* DIRECTION
Select all lines with the string "part" in them, and copy those lines.

* GIVEN MATERIAL

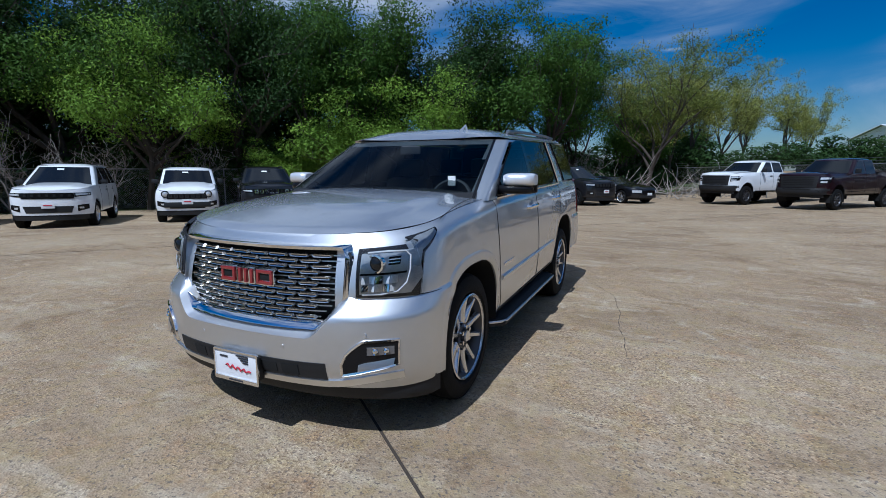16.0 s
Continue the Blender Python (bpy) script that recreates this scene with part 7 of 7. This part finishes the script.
def build_trees():
    K = {
        "near_a": tree_kind("tall leafy green tree at the lot's edge", 1, 10.5, 2.6, 0.9, L_GREEN, 95, 0.72, 0.112, forks=(6, 4, 3), r0=0.20, skip=2),
        "near_b": tree_kind("tall leafy green tree with dense crown", 2, 9.5, 2.2, 1.0, L_GREEN, 70, 0.70, 0.112, forks=(5, 4, 4), r0=0.18, skip=2),
        "near_c": tree_kind("dark green tree with deep shade beneath", 3, 10.0, 1.8, 0.9, L_DARK, 72, 0.76, 0.116, forks=(6, 4, 3), r0=0.20, skip=2),
        "bush": tree_kind("bright green spring bush", 4, 5.6, 0.7, 1.1, L_BRIGHT, 120, 0.58, 0.084, forks=(6, 4, 3), r0=0.10, up=0.5),
        "low": tree_kind("low dense undergrowth shrub", 5, 3.4, 0.3, 1.6, L_DARK, 24, 0.55, 0.20, levels=2, forks=(7, 4), r0=0.06, up=0.3, skip=2),
        "near_d": tree_kind("bright green spring tree with open trunk", 16, 8.0, 2.4, 1.0, L_BRIGHT, 80, 0.66, 0.098, forks=(6, 4, 3), r0=0.14, up=0.5),
        "yel": tree_kind("thin yellow-green spring tree", 6, 7.2, 1.8, 0.8, L_YEL, 40, 0.42, 0.085, forks=(5, 4, 3), r0=0.10, skip=2),
        "olive": tree_kind("tall olive-green spring tree beside the brush pile", 31, 11.0, 2.2, 0.8, L_OLIVE, 62, 0.60, 0.092, forks=(6, 4, 3), r0=0.16, skip=2),
        "far_a": tree_kind("green tree across the street", 7, 8.5, 1.1, 1.1, L_FAR, 62, 0.80, 0.178, forks=(5, 4, 3)),
        "far_b": tree_kind("bright spring tree across the street", 8, 8.0, 1.1, 1.1, L_FARB, 58, 0.72, 0.165, forks=(5, 4, 3)),
        "far_c": tree_kind("dark evergreen tree in the distance", 9, 8.0, 1.0, 0.8, L_DARK, 55, 0.75, 0.165, forks=(5, 4, 3)),
        "low_far": tree_kind("leafy green hedge shrub in the distance", 25, 3.4, 0.3, 1.5, L_FAR, 34, 0.62, 0.185, levels=2, forks=(7, 5), r0=0.06, up=0.4, skip=3),
        "cedar": tree_kind("dark columnar cedar tree in the distance", 26, 8.5, 0.7, 0.34, L_PINE, 50, 0.62, 0.155, forks=(6, 4, 3), up=1.1, r0=0.12, skip=2),
        "far_d": tree_kind("thinly leafed spring tree", 10, 8.5, 2.2, 1.0, L_YEL, 26, 0.55, 0.12, forks=(5, 4, 3)),
        "bare": tree_kind("bare grey-brown tree with fine twigs", 11, 9.0, 2.0, 1.0, None, 0, 0, 0, levels=5, forks=(5, 4, 3, 3, 2), r0=0.15),
        "dead": tree_kind("pale leafless shrub with tangled branches", 15, 4.2, 0.4, 1.5, None, 0, 0, 0, levels=4, forks=(6, 4, 3, 2), r0=0.07, up=0.35, wiggle=0.35),
        "pine": tree_kind("tall dark pine with open layered crown", 12, 11.0, 5.2, 1.0, L_PINE, 110, 0.62, 0.095, levels=2, forks=(6, 4), up=0.2, r0=0.16, skip=2),
        "oak": tree_kind("large spreading live oak with dark limbs", 13, 11.0, 2.6, 1.5, L_FAR, 95, 0.85, 0.14, forks=(7, 4, 4), r0=0.36, up=0.35, skip=3),
        "oak_bright": tree_kind("large bright green oak beside the street", 14, 11.0, 2.4, 1.2, L_FARB, 95, 0.85, 0.135, forks=(7, 4, 4), r0=0.30, up=0.5),
    }
    used = set()

    def put(kind, x, y, h=None, turn=0.0, group="", wide=1.0):
        t = K[kind]
        s = (h or t["height"]) / t["height"]
        m = pose(x, y, ground_z(x, y) - 0.05, 0, 0, turn) @ Matrix.Diagonal((s * wide, s * wide, s, 1))
        if kind not in used:
            used.add(kind)
            t.matrix_basis = m
            o = t
        else:
            o = copy_thing(t, m @ Matrix.Diagonal((1 / t.scale[0], 1 / t.scale[1], 1 / t.scale[2], 1)))
        if group:
            o["group"] = group

    def polar(ex, ey, az, d):
        return ex - math.sin(radians(az)) * d, ey + math.cos(radians(az)) * d

    rng = random.Random(21)
    # wall of trees behind the SUVs: (kind, along the row, behind it, height, width)
    base, st, back = Vector((15.0, -4.4)), Vector((-0.64, -0.768)), Vector((0.768, -0.64))
    grp = "trees behind the parked SUVs"
    for kd, al, bk, h, wd in (("near_c", -9.0, 8.5, 10.5, 1.0), ("near_a", -5.2, 8.5, 11.5, 1.0), ("near_c", -1.9, 9.5, 12.5, 1.0), ("near_a", 1.8, 9.5, 12.2, 0.9), ("near_c", 5.4, 9.0, 12.2, 0.85), ("near_b", 9.2, 8.4, 11.8, 0.9), ("near_a", 12.6, 9.2, 12.2, 0.95), ("near_c", 16.0, 8.2, 11.8, 1.0), ("near_b", 20.4, 9.5, 12.0, 0.95), ("near_a", 24.4, 7.4, 11.6, 0.82), ("near_b", 28.0, 9.0, 9.6, 0.8), ("near_b", 33.0, 9.5, 7.8, 0.8)):
        p = base + st * al + back * bk
        put(kd, p.x, p.y, h, rng.uniform(0, 360), grp, wd)
    for k in range(6):
        p = base + st * (-11 + 6.2 * k) + back * (14.0 + rng.uniform(-1, 1))
        put("near_b" if k % 2 else "near_c", p.x, p.y, rng.uniform(9.6, 11.4), rng.uniform(0, 360), grp)
    for kd, al, bk, h, wd in (("near_d", 1.5, 7.2, 8.2, 0.95), ("bush", 12.8, 6.3, 6.8, 1.15), ("bush", 8.6, 7.0, 3.6, 1.2), ("bush", -6.5, 7.0, 5.5, 1.0), ("bush", 20.5, 7.2, 4.2, 1.0)):
        p = base + st * al + back * bk
        put(kd, p.x, p.y, h, rng.uniform(0, 360), "bright bushes along the fence", wd)
    for k in range(44):
        p = base + st * (-12 + 1.25 * k) + back * (9.4 + (k % 3) * 1.3 + rng.uniform(-0.4, 0.6))
        put("low", p.x, p.y, rng.uniform(2.4, 4.4), rng.uniform(0, 360), "undergrowth along the fence")
    for al, bk, h in ((-3.4, 6.9, 3.8), (-0.2, 6.8, 3.2), (3.6, 7.0, 3.2), (17.5, 7.2, 3.4), (26.5, 6.6, 3.2)):
        p = base + st * al + back * bk
        put("dead", p.x, p.y, h, rng.uniform(0, 360), "leafless shrubs along the fence")
    for al, bk, h in ((33.8, 9.0, 10.6), (37.5, 9.0, 10.6), (41.0, 9.6, 10.8), (45.4, 10.0, 9.8), (50.0, 11.0, 8.6), (56.5, 11.0, 9.3), (62.0, 12.0, 8.4)):
        p = base + st * al + back * bk
        put("yel", p.x, p.y, h, rng.uniform(0, 360), "yellow-green trees by the brush pile", 0.82)
    for al, bk, h, kd in ((30.8, 5.0, 10.9, "olive"), (36.0, 11.0, 6.5, "near_b"), (42.0, 13.0, 6.0, "near_b"), (49.0, 15.0, 5.0, "near_b")):
        p = base + st * al + back * bk
        put(kd, p.x, p.y, h, rng.uniform(0, 360), grp)
    for k in range(8):
        x, y = polar(0, 4, 160 + 3.0 * k, 46 + rng.uniform(-1, 8))
        put("low", x, y, rng.uniform(2.0, 3.2), rng.uniform(0, 360), "undergrowth along the fence", 1.3)
    # across the street
    for x, y in (polar(-0.5, -4.9, -45.5, 37), polar(-0.5, -4.9, -48.5, 46)):
        put("oak_bright", x, y, 10.8, rng.uniform(0, 360), "oaks by the street")
    # the oak at -68 stands out of view, added to fill the reflections
    for x, y, h in ((*polar(-0.5, -4.9, -52.5, 35), 10.2), (*polar(-0.5, -4.9, -59, 38), 11), (*polar(-0.5, -4.9, -68, 36), 10), (*polar(-0.5, -4.9, -49, 48), 10.5)):
        put("oak", x, y, h, rng.uniform(0, 360), "oaks by the street")
    put("pine", *polar(-0.5, -4.9, -29.2, 60), 11.2, 40, "", 0.72)
    put("pine", *polar(-0.5, -4.9, -26.4, 66), 9.0, 140, "", 0.65)
    far = [(-17.5, 46, 6.4, "far_b"), (-21.0, 47, 6.8, "far_b"), (-24.0, 50, 6.0, "far_a"), (-30.5, 50, 5.4, "far_d"), (-34, 60, 5.0, "bare"), (-38.5, 52, 8.2, "far_b"), (-36, 56, 5.0, "far_a"), (-26, 56, 6.8, "far_a"), (-23.5, 60, 5.6, "far_d"), (-20, 62, 5.4, "far_b"), (-16.5, 66, 5.6, "far_a"), (-13, 70, 6.0, "far_b"), (-9, 66, 5.2, "far_b"), (-5.5, 50, 7.1, "bare"), (-2, 60, 5.6, "far_d"), (2.0, 60, 5.6, "bare"), (6.0, 50, 6.0, "far_a"), (9.8, 50, 7.4, "bare"), (12.4, 48, 6.6, "far_b"), (14.4, 50, 7.4, "far_b"), (17.5, 52, 7.4, "bare"), (20.5, 50, 8.4, "bare"), (22.0, 54, 6.6, "far_d"), (26.0, 52, 5.6, "far_b"), (29.0, 52, 6.2, "far_a"), (31.5, 54, 7.0, "far_d"), (35.8, 50, 8.6, "far_c"), (38.5, 56, 6.6, "far_b"), (42.3, 52, 10.0, "bare"), (45.8, 50, 10.2, "far_b"), (49.5, 52, 7.0, "far_b"), (52.5, 54, 7.0, "far_a"), (55.5, 46, 9.6, "far_a"), (58.6, 54, 8.4, "cedar"), (62.5, 50, 10.8, "bare"), (64.5, 54, 7.0, "far_a"), (66.4, 50, 7.2, "far_b"), (69.2, 50, 9.0, "cedar"), (72.0, 54, 7.0, "far_b"), (74.4, 52, 7.2, "far_a"), (76.8, 52, 9.6, "cedar"), (80.2, 52, 9.6, "far_d"), (82.2, 56, 6.8, "far_a"), (85.0, 56, 8.0, "far_a"), (88.0, 58, 8.6, "far_b"), (90.5, 62, 9.6, "bare"), (93.0, 62, 9.4, "bare"), (95.0, 56, 6.2, "far_a"), (98.0, 56, 6.6, "far_a"), (101.0, 58, 6.3, "far_b"), (103.5, 58, 6.4, "far_a"), (106.0, 60, 7.0, "bare"), (108.0, 58, 6.6, "bare"), (111.0, 62, 5.6, "far_c"), (113.5, 66, 4.8, "far_a")]
    for az, d, h, kd in far:
        x, y = polar(3.5, -2.0, az, d)
        put(kd, x, y, h, rng.uniform(0, 360), "trees across the street" if az < 35 else "trees beyond the lot", 0.85 if kd == "far_c" else 1.0)
    for k in range(24):
        az = 62 + 2.4 * k
        x, y = polar(3.0, 0.0, az, 57 + rng.uniform(-1, 4))
        put("low_far", x, y, rng.uniform(2.6, 4.4), rng.uniform(0, 360), "far undergrowth", 1.4)
    for k in range(24):
        az = -36 + 4.1 * k
        x, y = polar(0.0, -4.0, az, 66 + rng.uniform(-3, 8))
        put("low_far", x, y, rng.uniform(2.2, 3.4), rng.uniform(0, 360), "far undergrowth", 1.4)
    rng = random.Random(77)
    for k in range(15):
        p = base + st * (-13 + 1.7 * k) + back * (12.6 + (k % 2) * 1.6 + rng.uniform(-0.4, 0.6))
        put("low", p.x, p.y, rng.uniform(4.6, 6.4), rng.uniform(0, 360), "undergrowth along the fence", 0.9)
    # brush pile
    r2 = random.Random(8)
    pile = thing("brush_pile", "tangle of pale dead branches against the fence", "brush pile")
    for k in range(90):
        px, py = -1.5 + r2.uniform(-3.6, 3.0), -27.5 + r2.uniform(-1.6, 1.4)
        an, ln, el = r2.uniform(0, 6.28), r2.uniform(0.9, 2.4), r2.uniform(0.1, 0.95)
        z = ground_z(px, py) + r2.uniform(0, 0.6)
        bm = bmesh.new()
        pts = [Vector((px, py, z))]
        d = Vector((math.cos(an) * math.cos(el), math.sin(an) * math.cos(el), math.sin(el)))
        for q in range(3):
            d = (d + Vector((r2.gauss(0, 0.15), r2.gauss(0, 0.15), r2.gauss(0, 0.1)))).normalized()
            pts.append(pts[-1] + d * ln / 3)
        tube(bm, pts, [0.03, 0.024, 0.016, 0.008], 4)
        part("branch", bm, M_DEAD, pile)


build_trees()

* SOLUTION TO THE PROBLEM
Continue the Blender Python (bpy) script that recreates this scene with part 7 of 7. This part finishes the script.
        part("branch", bm, M_DEAD, pile)